* INFORMATION SUPPLIED
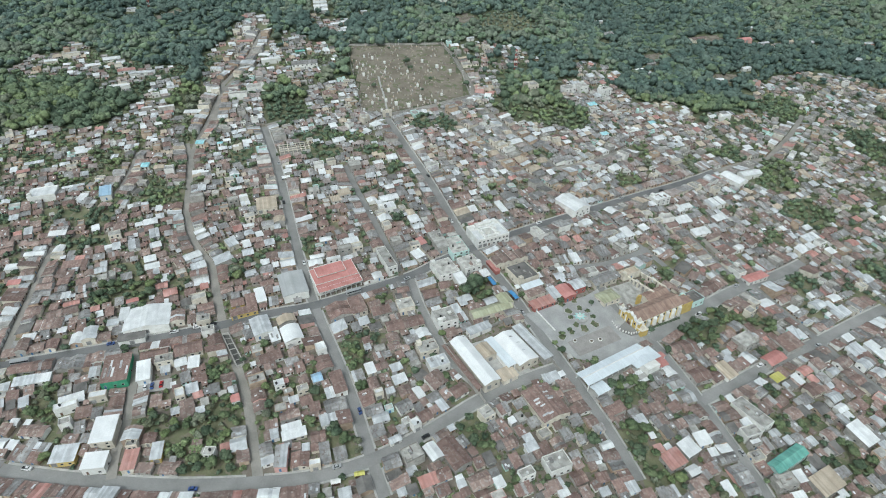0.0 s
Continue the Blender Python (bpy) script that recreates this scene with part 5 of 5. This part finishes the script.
path = smooth([(-51, 514), (-56, 545), (-63, 575), (-66, 592)])
pv = []
for i, (x, y) in enumerate(path):
    pv += [(x - 0.9, y, ground(x - 0.9, y) + 0.82), (x + 0.9, y, ground(x + 0.9, y) + 0.82)]
tagged(mesh_ob("cemetery_path", pv, [(2 * i, 2 * i + 1, 2 * i + 3, 2 * i + 2) for i in range(len(path) - 1)], KERB), "pale concrete path through the cemetery", "path", kind="structure")
for x, y in ((-104, 667), (-78, 671), (-50, 675), (-20, 678), (-1, 679), (12, 640), (21, 596), (27, 560)):
    post = thing("street_lamp", "slender lamp post with a white lamp by the cemetery wall", "street lamp", x, y, 0, "lamps of the cemetery")
    mesh_ob("post", *prism(disc(0.09, 6), -0.5, 6.5), STEEL_W, post)
    mesh_ob("lamp", *box(-0.6, -0.35, 6.3, 0.6, 0.35, 6.7), STEEL_W, post)
gate = thing("cemetery_gate", "cream gatehouse with a stepped gable at the cemetery", "gate", -51, 510, 20)
mesh_ob("tower", *box(-4.2, -1.2, -1, -1.8, 1.2, 6.0), WALL["cream"], gate)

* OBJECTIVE
Quote the listing above in full, except for the pictures.

* EXERCISE RESPONSE
0.0 s
Continue the Blender Python (bpy) script that recreates this scene with part 5 of 5. This part finishes the script.
path = smooth([(-51, 514), (-56, 545), (-63, 575), (-66, 592)])
pv = []
for i, (x, y) in enumerate(path):
    pv += [(x - 0.9, y, ground(x - 0.9, y) + 0.82), (x + 0.9, y, ground(x + 0.9, y) + 0.82)]
tagged(mesh_ob("cemetery_path", pv, [(2 * i, 2 * i + 1, 2 * i + 3, 2 * i + 2) for i in range(len(path) - 1)], KERB), "pale concrete path through the cemetery", "path", kind="structure")
for x, y in ((-104, 667), (-78, 671), (-50, 675), (-20, 678), (-1, 679), (12, 640), (21, 596), (27, 560)):
    post = thing("street_lamp", "slender lamp post with a white lamp by the cemetery wall", "street lamp", x, y, 0, "lamps of the cemetery")
    mesh_ob("post", *prism(disc(0.09, 6), -0.5, 6.5), STEEL_W, post)
    mesh_ob("lamp", *box(-0.6, -0.35, 6.3, 0.6, 0.35, 6.7), STEEL_W, post)
gate = thing("cemetery_gate", "cream gatehouse with a stepped gable at the cemetery", "gate", -51, 510, 20)
mesh_ob("tower", *box(-4.2, -1.2, -1, -1.8, 1.2, 6.0), WALL["cream"], gate)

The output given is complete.